Bishop Perry was particularly occupied with the missionary interests of the church, especially with their financial plight during the Depression. He had reorganized the National Council to the effect of considerable savings, but he found himself very much exercised by the dwindling capital of the mission effort, which forced the abandonment of many mission stations. For much of his career he took care to foster and encourage the efforts of church organization among blacks and the new immigrant minorities, and native peoples. In 1931 he made a journey to South Dakota to convene the Niobara Meeting among the Indians. The plight of the dispossessed Assyrians seems also to have been a constant concern to him. Following the widely circulated report of the Laymen's Foreign Mission Inquiry, which severely censured the missionary efforts of many churches, Bishop and Mrs. Perry made a personal journey to the orient in order to investigate the allegations among the mission stations of his own church. They traveled for five months throughout the Hawaiian Islands, the Philippines, China, and Japan, and upon their return Perry pronounced a firm condemnation of the inaccuracies of the Inquiry's report, at least in respect of the Episcopal missions. While in Japan, the Bishop met the Emperor Hirohito in Tokyo and seems to have been won by his reception by the Japanese church; for several years afterwards he defended publicly the innocent good intentions and irenism of Japan against "malicious rumors," despite the obvious aggressions of the Japanese in Manchuria and China at the time.

The Bishop made several other journeys of importance. He visited England again in 1936 and in 1942, the second time for the consecration as Archbishop of Canterbury of his friend William Temple. He attended further sessions of the Universal Conference on Life and Work in Oxford and the World Conference on Faith and order in Edinburgh, both in 1937, and in May 1938 he sat with the World Council of Churches in Utrecht. In his capacity as overseer of the American Episcopal churches on the continent, he returned from a European tour in February 1939 with the opinion that, given the religious loyalty of the mass of Europeans generally, a new war was most unlikely to occur.

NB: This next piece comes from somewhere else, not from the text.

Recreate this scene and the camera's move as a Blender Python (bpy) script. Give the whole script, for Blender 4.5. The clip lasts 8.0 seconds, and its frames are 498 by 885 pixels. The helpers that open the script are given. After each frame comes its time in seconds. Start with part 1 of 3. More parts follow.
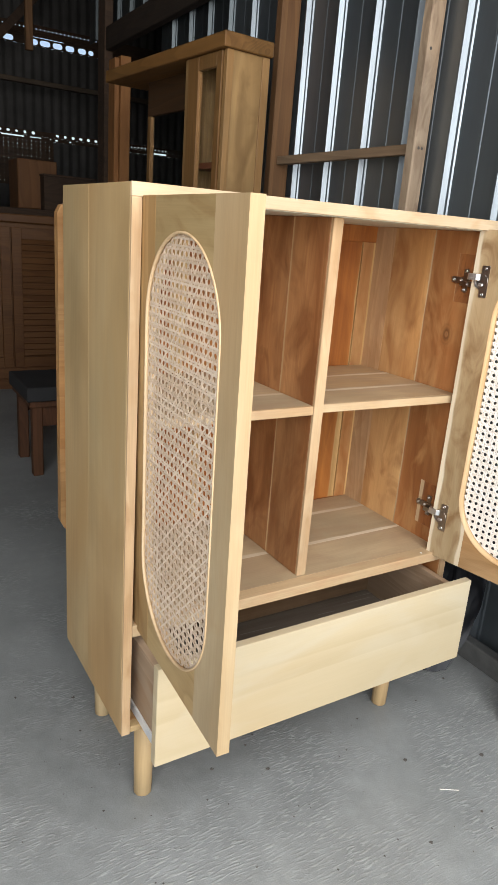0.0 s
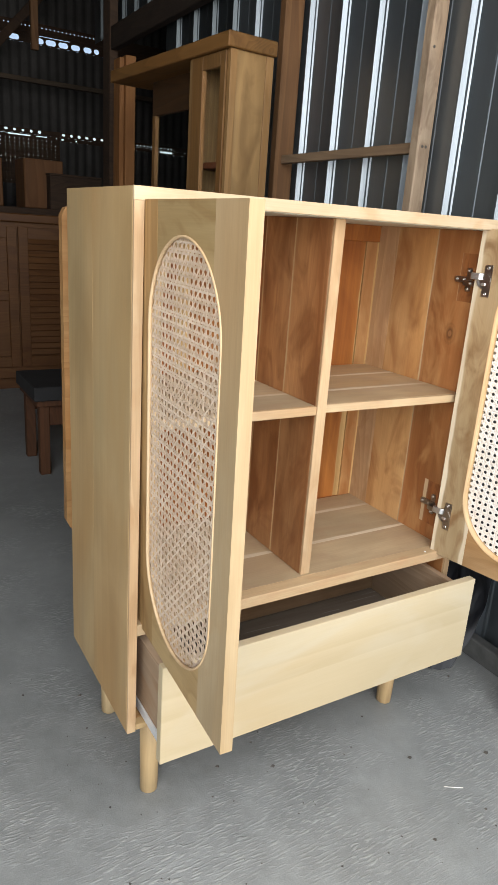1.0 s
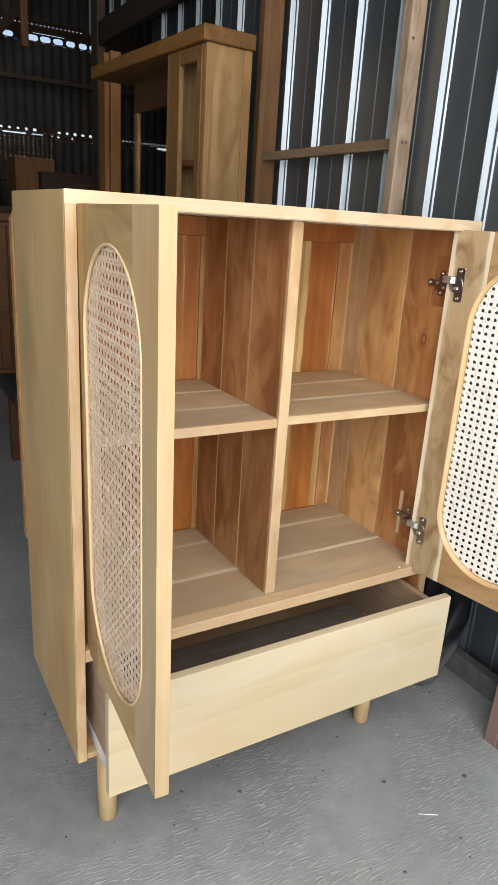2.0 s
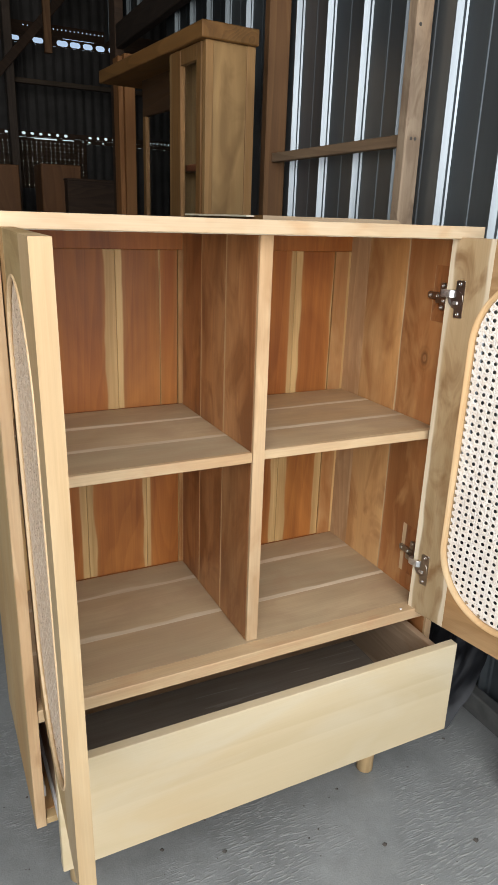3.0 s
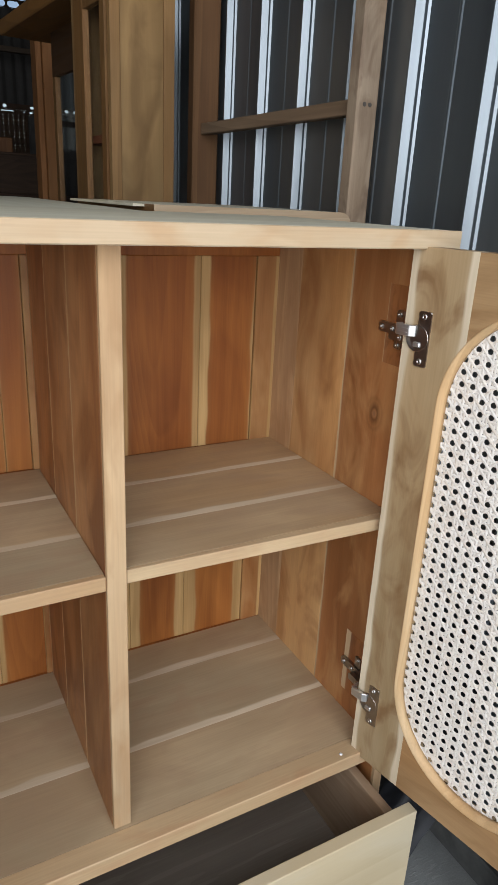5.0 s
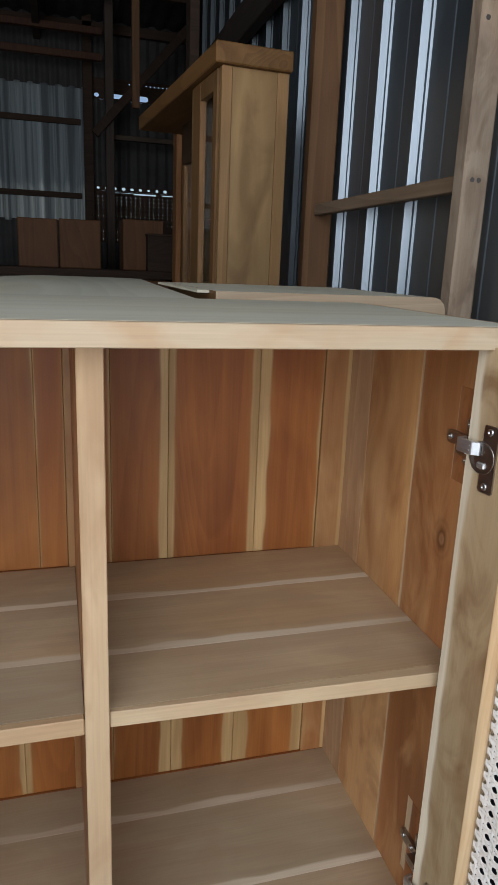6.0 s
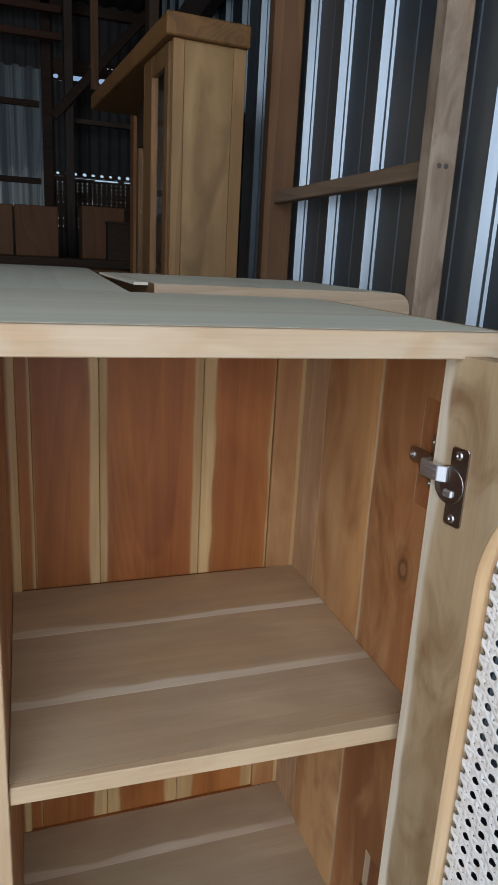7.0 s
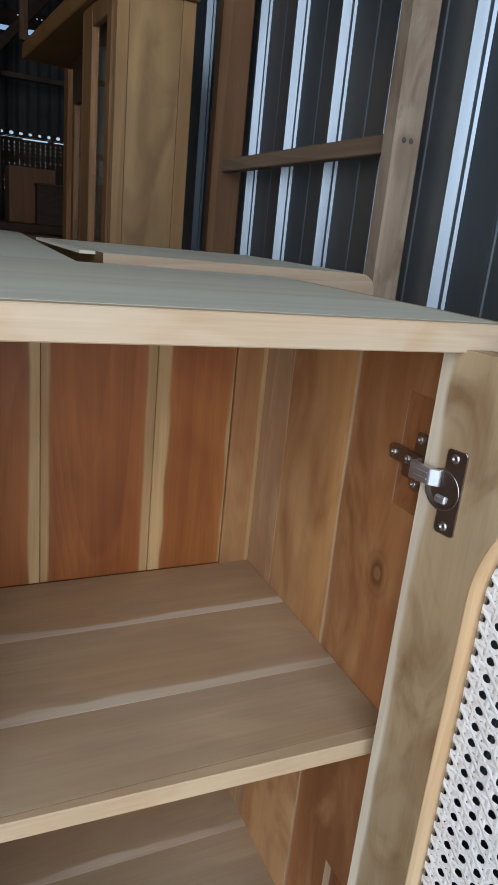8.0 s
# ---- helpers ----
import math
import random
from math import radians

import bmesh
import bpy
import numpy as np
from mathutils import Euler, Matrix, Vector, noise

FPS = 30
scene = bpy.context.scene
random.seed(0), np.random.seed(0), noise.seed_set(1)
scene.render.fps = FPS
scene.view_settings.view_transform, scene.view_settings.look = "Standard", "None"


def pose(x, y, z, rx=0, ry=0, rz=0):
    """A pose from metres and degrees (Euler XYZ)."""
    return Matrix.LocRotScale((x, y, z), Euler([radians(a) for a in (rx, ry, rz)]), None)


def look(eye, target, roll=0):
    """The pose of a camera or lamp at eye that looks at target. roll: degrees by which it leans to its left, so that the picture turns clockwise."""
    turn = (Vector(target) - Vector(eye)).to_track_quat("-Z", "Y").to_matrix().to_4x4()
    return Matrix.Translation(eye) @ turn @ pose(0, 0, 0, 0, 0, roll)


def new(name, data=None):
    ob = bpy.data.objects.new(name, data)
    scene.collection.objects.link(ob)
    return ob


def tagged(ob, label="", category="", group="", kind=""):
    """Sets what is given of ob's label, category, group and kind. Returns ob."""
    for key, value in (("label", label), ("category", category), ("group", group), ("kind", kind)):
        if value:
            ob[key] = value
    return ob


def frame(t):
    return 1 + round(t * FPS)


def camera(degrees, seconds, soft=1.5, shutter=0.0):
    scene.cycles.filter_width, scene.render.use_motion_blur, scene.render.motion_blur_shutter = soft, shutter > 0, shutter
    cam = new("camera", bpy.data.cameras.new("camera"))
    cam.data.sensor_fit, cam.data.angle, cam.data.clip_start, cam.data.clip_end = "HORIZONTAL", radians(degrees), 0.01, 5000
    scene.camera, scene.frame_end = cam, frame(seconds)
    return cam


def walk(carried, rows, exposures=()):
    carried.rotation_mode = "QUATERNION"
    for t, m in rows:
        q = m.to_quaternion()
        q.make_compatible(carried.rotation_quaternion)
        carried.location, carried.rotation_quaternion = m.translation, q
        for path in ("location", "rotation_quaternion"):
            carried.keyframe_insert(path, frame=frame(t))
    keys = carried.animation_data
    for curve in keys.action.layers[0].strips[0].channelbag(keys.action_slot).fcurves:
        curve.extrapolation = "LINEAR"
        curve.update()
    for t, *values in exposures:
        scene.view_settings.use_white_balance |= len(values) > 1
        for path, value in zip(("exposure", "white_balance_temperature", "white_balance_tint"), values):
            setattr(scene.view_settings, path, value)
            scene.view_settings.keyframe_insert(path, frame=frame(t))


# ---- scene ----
cam = camera(40.9, 8.0, soft=0.6)
PATH = [
    (0, (-0.375, -0.969, 1.143), (0.636, 0.648, 0.542), 4.4),
    (0.5, (-0.381, -0.975, 1.145), (0.609, 0.654, 0.54), 4.1),
    (1, (-0.372, -0.978, 1.152), (0.619, 0.648, 0.541), 4.0),
    (1.5, (-0.34, -0.977, 1.159), (0.624, 0.67, 0.561), 3.9),
    (1.8, (-0.293, -0.968, 1.167), (0.65, 0.683, 0.548), 3.5),
    (2, (-0.256, -0.962, 1.17), (0.714, 0.672, 0.547), 3.6),
    (2.2, (-0.204, -0.949, 1.178), (0.788, 0.67, 0.55), 3.5),
    (3.3, (-0.05, -0.879, 1.209), (0.738, 0.852, 0.591), 0.6),
    (3.5, (-0.025, -0.855, 1.214), (0.749, 0.89, 0.618), -0.1),
    (3.8, (0.017, -0.806, 1.205), (0.835, 0.92, 0.61), 1.2),
    (4, (0.065, -0.765, 1.206), (0.937, 0.929, 0.599), 2.5),
    (4.2, (0.105, -0.713, 1.216), (1.048, 0.926, 0.565), 3.4),
    (5.3, (0.253, -0.57, 1.225), (1.141, 1.082, 0.532), 1.8),
    (5.5, (0.284, -0.562, 1.23), (1.075, 1.165, 0.606), 0.7),
    (5.7, (0.329, -0.54, 1.239), (0.986, 1.266, 0.684), 1.3),
    (6, (0.384, -0.519, 1.244), (0.922, 1.339, 0.735), 2.3),
    (6.2, (0.418, -0.501, 1.24), (0.935, 1.349, 0.685), 2.9),
    (6.5, (0.443, -0.475, 1.236), (0.944, 1.375, 0.665), 1.2),
    (6.7, (0.45, -0.453, 1.236), (1.013, 1.377, 0.66), 1.9),
    (7, (0.443, -0.429, 1.245), (1.071, 1.395, 0.715), 3.1),
    (7.3, (0.443, -0.392, 1.237), (1.136, 1.406, 0.703), 4.3),
    (7.5, (0.439, -0.379, 1.238), (1.173, 1.379, 0.628), 4.8),
    (8, (0.434, -0.356, 1.242), (1.253, 1.372, 0.655), 5.7),
]
walk(cam, [(t, look(eye, target, roll)) for t, eye, target, roll in PATH],
     exposures=[(0, -0.12, 6500, 10), (2.2, -0.2, 6500, 10), (3.5, -0.46, 6450, 10), (5.5, -0.8, 6000, 10), (6.5, -0.98, 5650, 9.5), (8, -0.87, 5480, 9)])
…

Meanwhile, he had political interests as well; his position in December 1937 on a committee to draft a new statement of principles for the Republican Party seems, however, to have been an uncharacteristically active role in politics.

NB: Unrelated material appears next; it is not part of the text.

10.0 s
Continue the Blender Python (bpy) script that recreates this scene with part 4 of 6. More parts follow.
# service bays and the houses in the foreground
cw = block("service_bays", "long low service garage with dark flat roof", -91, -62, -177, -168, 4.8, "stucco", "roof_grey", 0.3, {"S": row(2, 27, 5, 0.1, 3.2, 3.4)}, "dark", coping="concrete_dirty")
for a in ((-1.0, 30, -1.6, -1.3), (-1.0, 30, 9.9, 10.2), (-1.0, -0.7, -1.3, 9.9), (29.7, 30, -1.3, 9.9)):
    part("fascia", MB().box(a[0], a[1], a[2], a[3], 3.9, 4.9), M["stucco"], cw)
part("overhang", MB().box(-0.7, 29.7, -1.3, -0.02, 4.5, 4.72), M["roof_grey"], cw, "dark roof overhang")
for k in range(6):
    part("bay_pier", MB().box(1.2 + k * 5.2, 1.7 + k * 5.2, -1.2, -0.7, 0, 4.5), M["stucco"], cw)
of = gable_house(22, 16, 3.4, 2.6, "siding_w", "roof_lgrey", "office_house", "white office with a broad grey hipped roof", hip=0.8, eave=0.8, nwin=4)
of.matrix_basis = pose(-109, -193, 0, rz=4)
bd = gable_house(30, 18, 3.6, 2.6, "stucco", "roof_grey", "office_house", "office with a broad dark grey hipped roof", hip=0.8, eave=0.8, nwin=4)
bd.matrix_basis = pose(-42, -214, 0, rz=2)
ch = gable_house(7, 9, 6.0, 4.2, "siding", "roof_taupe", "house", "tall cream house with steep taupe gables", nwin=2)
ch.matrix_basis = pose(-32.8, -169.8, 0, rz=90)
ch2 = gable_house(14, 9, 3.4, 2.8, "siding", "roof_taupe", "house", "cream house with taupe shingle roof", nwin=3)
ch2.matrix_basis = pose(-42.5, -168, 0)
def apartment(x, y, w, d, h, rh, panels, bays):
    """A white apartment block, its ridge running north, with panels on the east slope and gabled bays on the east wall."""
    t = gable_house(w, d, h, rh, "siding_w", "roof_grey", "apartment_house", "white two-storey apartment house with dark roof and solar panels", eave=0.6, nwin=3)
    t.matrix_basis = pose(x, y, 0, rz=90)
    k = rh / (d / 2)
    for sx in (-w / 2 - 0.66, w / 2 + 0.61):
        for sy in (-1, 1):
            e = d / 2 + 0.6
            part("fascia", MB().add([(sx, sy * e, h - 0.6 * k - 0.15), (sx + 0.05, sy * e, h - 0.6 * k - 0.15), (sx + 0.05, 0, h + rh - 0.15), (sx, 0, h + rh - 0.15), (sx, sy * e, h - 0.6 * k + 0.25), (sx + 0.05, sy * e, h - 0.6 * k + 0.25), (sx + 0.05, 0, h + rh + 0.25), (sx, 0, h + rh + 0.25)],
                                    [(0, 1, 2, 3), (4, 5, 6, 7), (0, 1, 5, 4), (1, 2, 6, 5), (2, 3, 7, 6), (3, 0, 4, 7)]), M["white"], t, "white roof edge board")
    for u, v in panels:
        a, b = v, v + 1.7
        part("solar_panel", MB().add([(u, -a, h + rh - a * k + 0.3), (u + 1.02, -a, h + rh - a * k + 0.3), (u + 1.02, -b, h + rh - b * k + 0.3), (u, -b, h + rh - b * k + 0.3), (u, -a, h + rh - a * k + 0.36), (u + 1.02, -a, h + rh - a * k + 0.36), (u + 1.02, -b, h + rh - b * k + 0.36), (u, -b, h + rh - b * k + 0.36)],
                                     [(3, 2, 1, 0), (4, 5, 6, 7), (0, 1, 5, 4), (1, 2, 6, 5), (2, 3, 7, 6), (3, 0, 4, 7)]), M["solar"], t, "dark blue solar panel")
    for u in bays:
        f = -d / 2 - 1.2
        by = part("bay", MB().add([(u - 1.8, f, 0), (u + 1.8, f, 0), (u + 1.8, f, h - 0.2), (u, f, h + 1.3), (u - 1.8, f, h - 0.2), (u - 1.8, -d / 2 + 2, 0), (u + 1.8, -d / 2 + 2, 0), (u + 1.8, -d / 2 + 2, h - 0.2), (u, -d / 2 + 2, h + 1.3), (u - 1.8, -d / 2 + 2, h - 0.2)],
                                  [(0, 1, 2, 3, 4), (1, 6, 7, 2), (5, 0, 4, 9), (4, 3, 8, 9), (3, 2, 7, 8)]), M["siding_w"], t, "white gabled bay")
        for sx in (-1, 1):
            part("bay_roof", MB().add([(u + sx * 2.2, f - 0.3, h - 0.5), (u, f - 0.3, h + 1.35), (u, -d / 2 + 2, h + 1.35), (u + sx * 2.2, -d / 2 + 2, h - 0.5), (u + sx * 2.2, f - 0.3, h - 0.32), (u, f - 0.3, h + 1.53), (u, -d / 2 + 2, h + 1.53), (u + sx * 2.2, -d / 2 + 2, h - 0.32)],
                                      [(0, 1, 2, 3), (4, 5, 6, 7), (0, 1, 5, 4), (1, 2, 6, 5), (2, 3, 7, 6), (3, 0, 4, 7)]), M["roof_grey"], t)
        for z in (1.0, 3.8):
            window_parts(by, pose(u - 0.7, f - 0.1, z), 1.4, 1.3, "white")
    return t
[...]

Perry took an important part in the deliberations and judgments of all of the triennial General Conventions of the church during his tenure. In addition, he was personally affected by them as well. At the convention of 1931, having served already for a little over a year, he was re-elected to a six year term as Presiding Bishop. At the Conventions of 1934 and 1937 he organized and effected much important business, especially concerning birth control, the marriage and divorce canons, and the status and role of the Presiding Bishop, and indeed in recognition of that fact he was to be seen on the cover of Time magazine's issue of 15 October 1934; but at the latter Convention he seems to have requested that he not be renominated for the principal position. He was drafted into nomination, however, and acquiesced, but then, probably because of widespread doubts about Perry's health, Bishop Tucker was elected to succeed him. Perry's health did indeed seem to decline thereafter; in October 1946, only ten months after the celebration of the thirty-fifth anniversary of his consecration, Bishop Perry retired. On 20 March 1947, while he and Mrs. Perry were vacationing in Summerville, South Carolina, the Bishop suffered a heart attack and died at the age of 75. As in his lifetime he had received a large number of awards and honorary doctorate degrees, so in 1956 a memorial cross was dedicated to his memory in the Washington Cathedral in Washington, D.C.